Keegan Smith

Personal information
- Full name: Keegan Smith
- Date of birth: 13 May 1999 (age 27)
- Place of birth: Auckland, New Zealand
- Position: Goalkeeper

Team information
- Current team: Birkenhead United
- Number: 13

Youth career
- 2013–2016: Ellerslie
- 2016–2017: Wellington Phoenix

Senior career*
- Years: Team / Apps / (Gls)
- 2016–2018: Phoenix Reserves / 5 / (0)
- 2017–2018: Wellington Phoenix / 6 / (0)
- 2018: Lower Hutt City / 12 / (0)
- 2018–2019: Tasman United / 11 / (0)
- 2019: Wellington Olympic / 16 / (0)
- 2020: Miramar Rangers / 15 / (0)
- 2020–2021: Team Wellington / 2 / (0)
- 2022–2023: Devonport City / 41 / (0)
- 2024: Sturt Lions / 0 / (0)
- 2025–: Birkenhead United / 31 / (0)

= Keegan Smith (New Zealand footballer) =

New Zealand footballer

Keegan Smith (born 13 May 1999) is a New Zealand footballer who plays as a goalkeeper for Northern League club Birkenhead United.

==Club career==

===A-League===
In 2016, Smith signed for the Wellington Phoenix, playing for the reserve side in the ISPS Handa Premiership. In 2017, Smith was promoted indefinitely to the first-team and named as the club's new No.1 goalkeeper, ahead of Oliver Sail and Lewis Italiano. He made his A-League league debut on 8 October 2017 in a 1–1 draw with Adelaide United. On 9 November 2017, Smith was rewarded for his performances with a three-year professional deal.

===New Zealand career===
In May 2018, Smith moved to Phoenix feeder club, Lower Hutt to get game time before returning for year two of his contract. During this time, Smith continued to train with the A-League side.

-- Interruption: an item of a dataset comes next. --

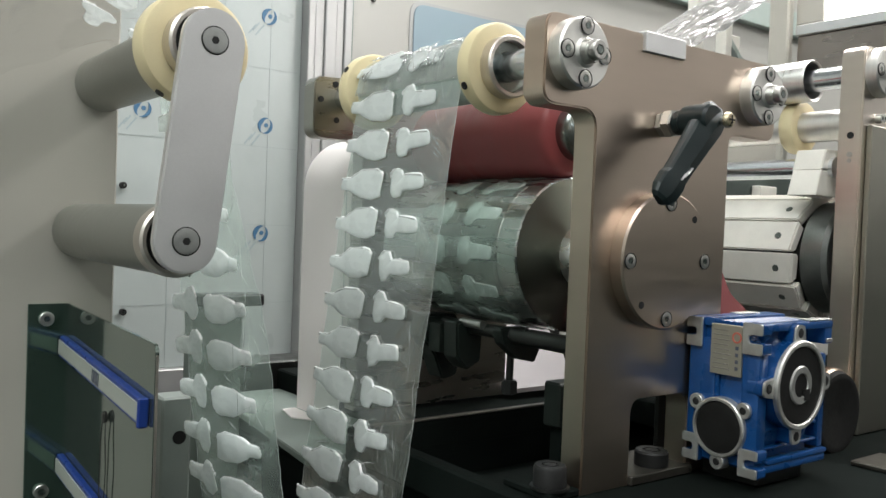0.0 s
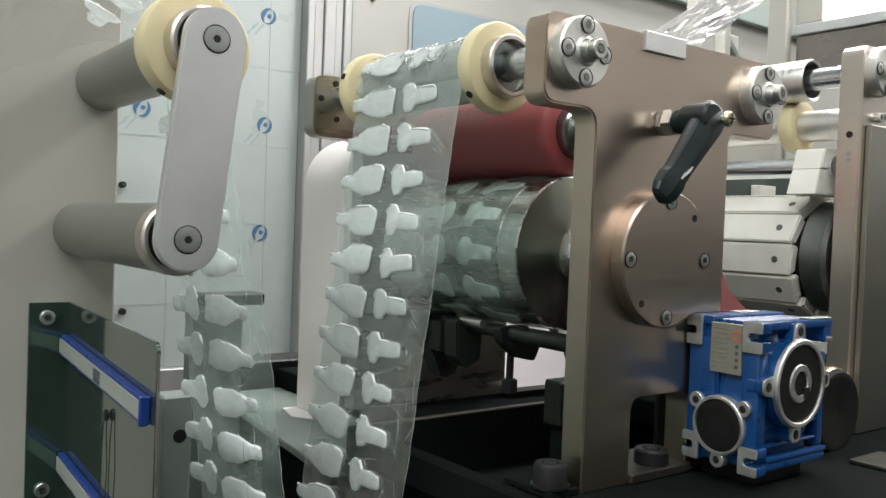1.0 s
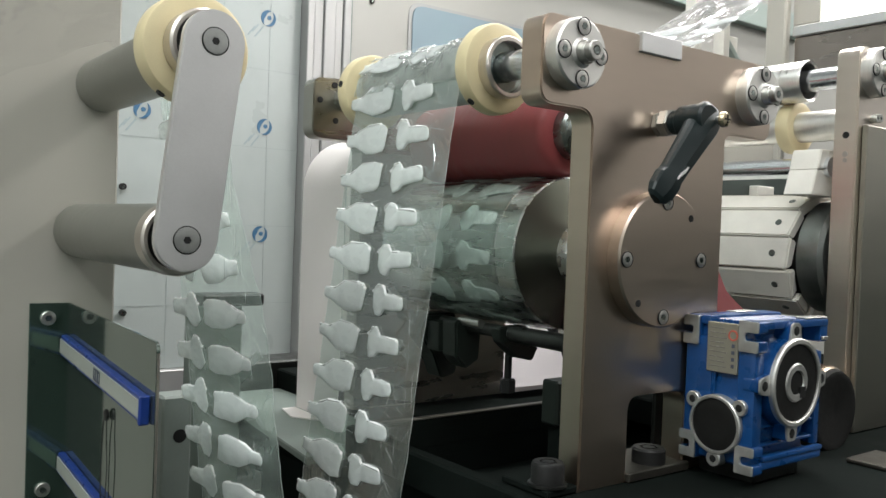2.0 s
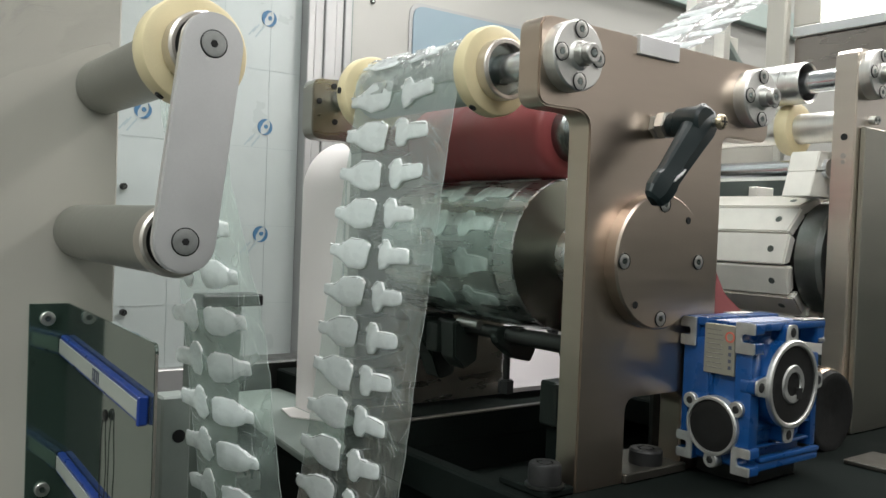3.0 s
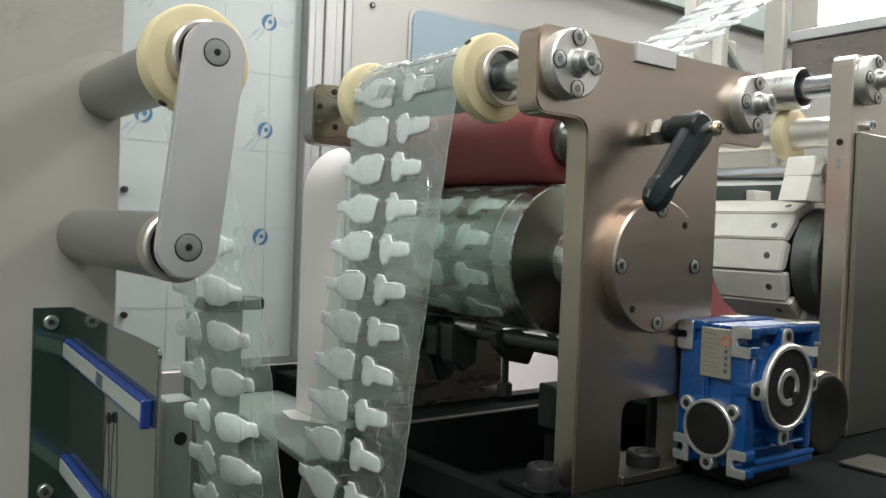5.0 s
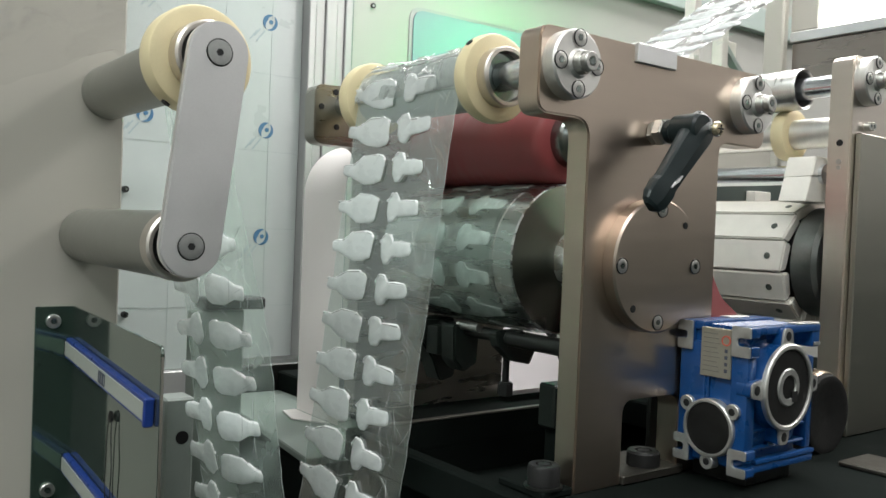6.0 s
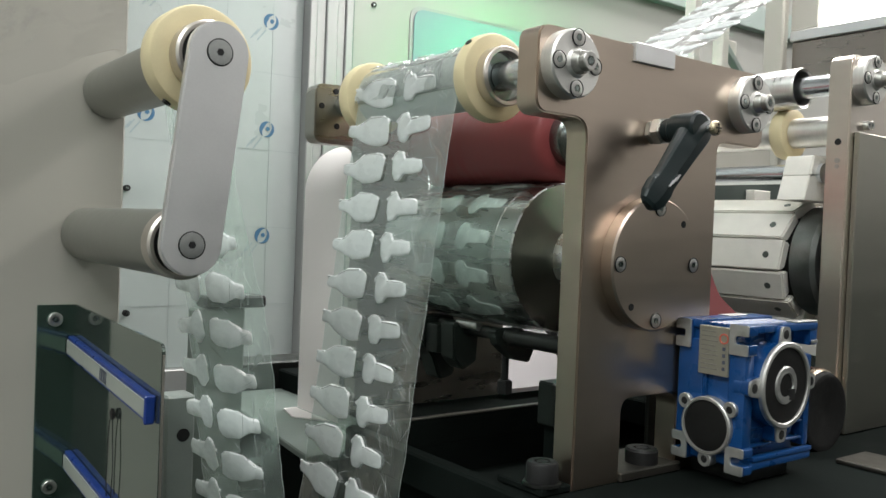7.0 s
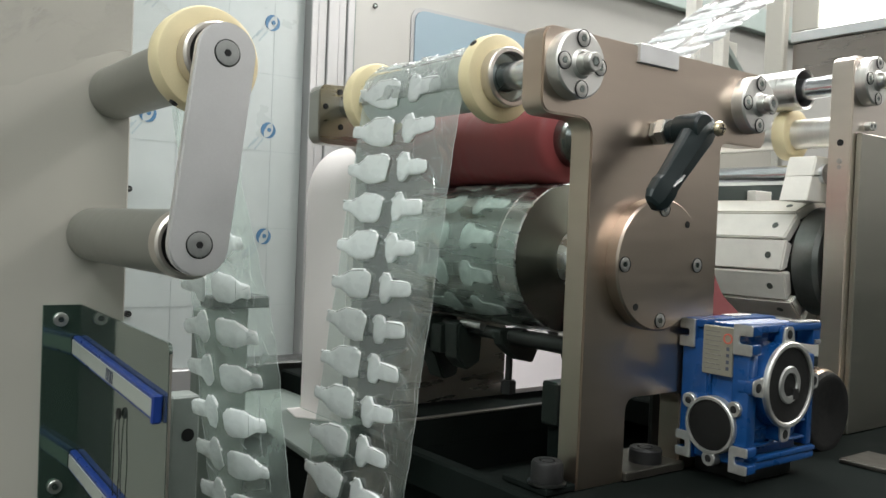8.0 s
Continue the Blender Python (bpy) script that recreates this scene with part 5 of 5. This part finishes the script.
def far_plate():
    t = station_plate(0.316, "far steel side plate seen between the rollers", False, -0.131, 0.163, 0.103)
    # holes drawn as dark discs in place of the shade inside
    for x, z in ((0.012, -0.121), (-0.05, -0.14), (-0.124, 0.140), (-0.108, 0.156), (-0.106, 0.121)):
        part("tapped_hole", lathe([(0.003, 0.3158), (0.003, 0.315), (0.002, 0.3148)], x, z, 16), BLACKHOLE, t)


room()
machine_bed()
front_plate()
far_plate()
clamp_handle()
FILM_ROLLER = film_roller()
fixed_shaft()
link_rollers()
DRUM_THING = drum()
RED_THING = red_roller()
red_sheet()
under_drum()
gearbox()
black_wheel()
bed_strip()
second_station()
SEG_THING = segment_drum()
cream_panel()
bracket()
sensor_cable()
back_wall()
white_paper()
rear_things()
hood_and_column()
film_and_pads()
dancer()
BEACON = signal_beacon()


def motions():
    """All that turns or runs: rollers, drums and the pads on the film."""
    run = PITCH
    for ob, per_pitch, phase in ((FILM_ROLLER, math.degrees(run / R_WEB), 0.0), (DRUM_THING, 360.0 / N_DRUM, 0.0), (RED_THING, math.degrees(run / 0.038), 0.0), (SEG_THING, 25.8, 18.8)):
        sign = 1 if ob in (FILM_ROLLER, RED_THING) else -1
        base = ob.location.copy()
        rows = [(t, Matrix.Translation(base) @ Matrix.Rotation(radians(sign * per_pitch * pitches(t) + phase), 4, "Y")) for t in TIMES]
        walk(ob, rows)
    for ob, path, s, y, lift in MOVERS:
        walk(ob, [(t, film_pose(path, s + PITCH * pitches(t), y, lift)) for t in TIMES])
    for ob, path, s, dy, yaw, twist in TWISTERS:
        rows = []
        for t in TIMES:
            k = slack(along(path, s + PITCH * pitches(t))[1])
            rows.append((t, Matrix.Translation((0, dy, 0.0035 * k if dy < 0 else -0.002 * k)) @ Matrix.Rotation(yaw * k, 4, "X") @ Matrix.Rotation(twist, 4, "Z")))
        walk(ob, rows)
    # the signal light turns its lit side to the wall, and back
    base = BEACON.location.copy()
    rows = [(t, Matrix.Translation(base) @ Matrix.Rotation(radians(a), 4, "Z")) for t, a in ((0, 0), (5.2, 0), (5.3, 60), (5.4, 120), (5.5, 180), (7.5, 180), (7.535, 240), (7.57, 300), (7.6, 360), (8.0, 360))]
    walk(BEACON, rows)


motions()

In October 2018, it was announced that Smith and the Phoenix had agreed to a mutual termination to allow him to play regularly, transferring to Tasman United in the ISPS Handa Premiership.

Between 2019 and 2021, Smith would play for several Wellington sides in the ISPS Handa Premiership and Central League. These clubs included Wellington Olympic, Team Wellington and Miramar Rangers.

===Australian career===

In 2022, Smith moved to Australia to sign for National Premier Leagues Tasmania powerhouses and Australia Cup regulars, Devonport City. Smith was an integral part of the club as he helped them claim the league and state title in both 2022 and 2023, and feature in the Australia Cup against his former club, Wellington Phoenix, and the Gold Coast Knights. He would win several honours, including NPL Tasmania Goalkeeper of the Year.